> _DATA SECTION_:
· · · ·
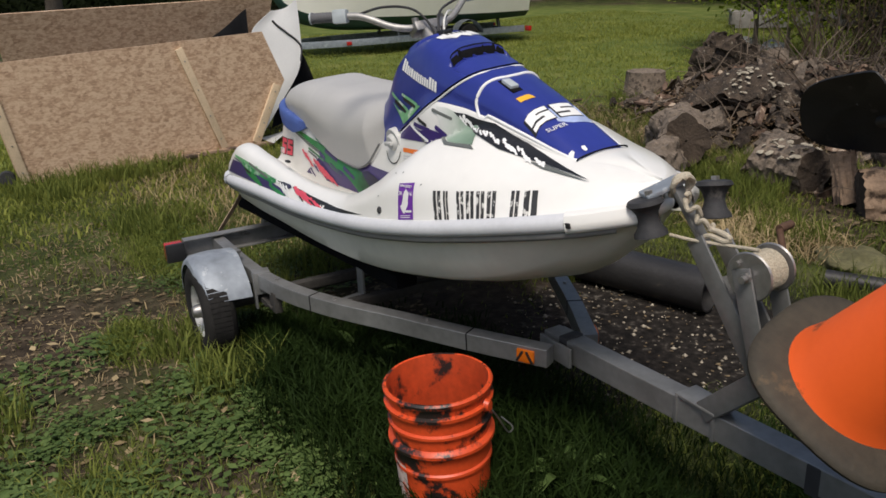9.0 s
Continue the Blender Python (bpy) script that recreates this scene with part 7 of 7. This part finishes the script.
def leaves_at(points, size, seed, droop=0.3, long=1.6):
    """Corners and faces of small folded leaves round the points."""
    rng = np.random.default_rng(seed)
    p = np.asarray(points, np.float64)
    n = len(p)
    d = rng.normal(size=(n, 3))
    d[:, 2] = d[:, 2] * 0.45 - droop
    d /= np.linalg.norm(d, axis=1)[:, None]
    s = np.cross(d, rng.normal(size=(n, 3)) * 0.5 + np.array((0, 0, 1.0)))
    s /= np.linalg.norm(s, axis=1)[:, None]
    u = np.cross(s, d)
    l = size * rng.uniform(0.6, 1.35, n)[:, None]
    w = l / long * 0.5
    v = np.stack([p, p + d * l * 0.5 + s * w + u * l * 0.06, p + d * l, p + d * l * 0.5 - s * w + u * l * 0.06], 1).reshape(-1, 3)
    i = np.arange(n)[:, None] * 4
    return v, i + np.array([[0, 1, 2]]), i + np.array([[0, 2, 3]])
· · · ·
> _THE PROBLEM_: Transcribe the whole listing exactly. Pictures are excluded.

> _RIGHT ANSWER_:
9.0 s
Continue the Blender Python (bpy) script that recreates this scene with part 7 of 7. This part finishes the script.
def leaves_at(points, size, seed, droop=0.3, long=1.6):
    """Corners and faces of small folded leaves round the points."""
    rng = np.random.default_rng(seed)
    p = np.asarray(points, np.float64)
    n = len(p)
    d = rng.normal(size=(n, 3))
    d[:, 2] = d[:, 2] * 0.45 - droop
    d /= np.linalg.norm(d, axis=1)[:, None]
    s = np.cross(d, rng.normal(size=(n, 3)) * 0.5 + np.array((0, 0, 1.0)))
    s /= np.linalg.norm(s, axis=1)[:, None]
    u = np.cross(s, d)
    l = size * rng.uniform(0.6, 1.35, n)[:, None]
    w = l / long * 0.5
    v = np.stack([p, p + d * l * 0.5 + s * w + u * l * 0.06, p + d * l, p + d * l * 0.5 - s * w + u * l * 0.06], 1).reshape(-1, 3)
    i = np.arange(n)[:, None] * 4
    return v, i + np.array([[0, 1, 2]]), i + np.array([[0, 2, 3]])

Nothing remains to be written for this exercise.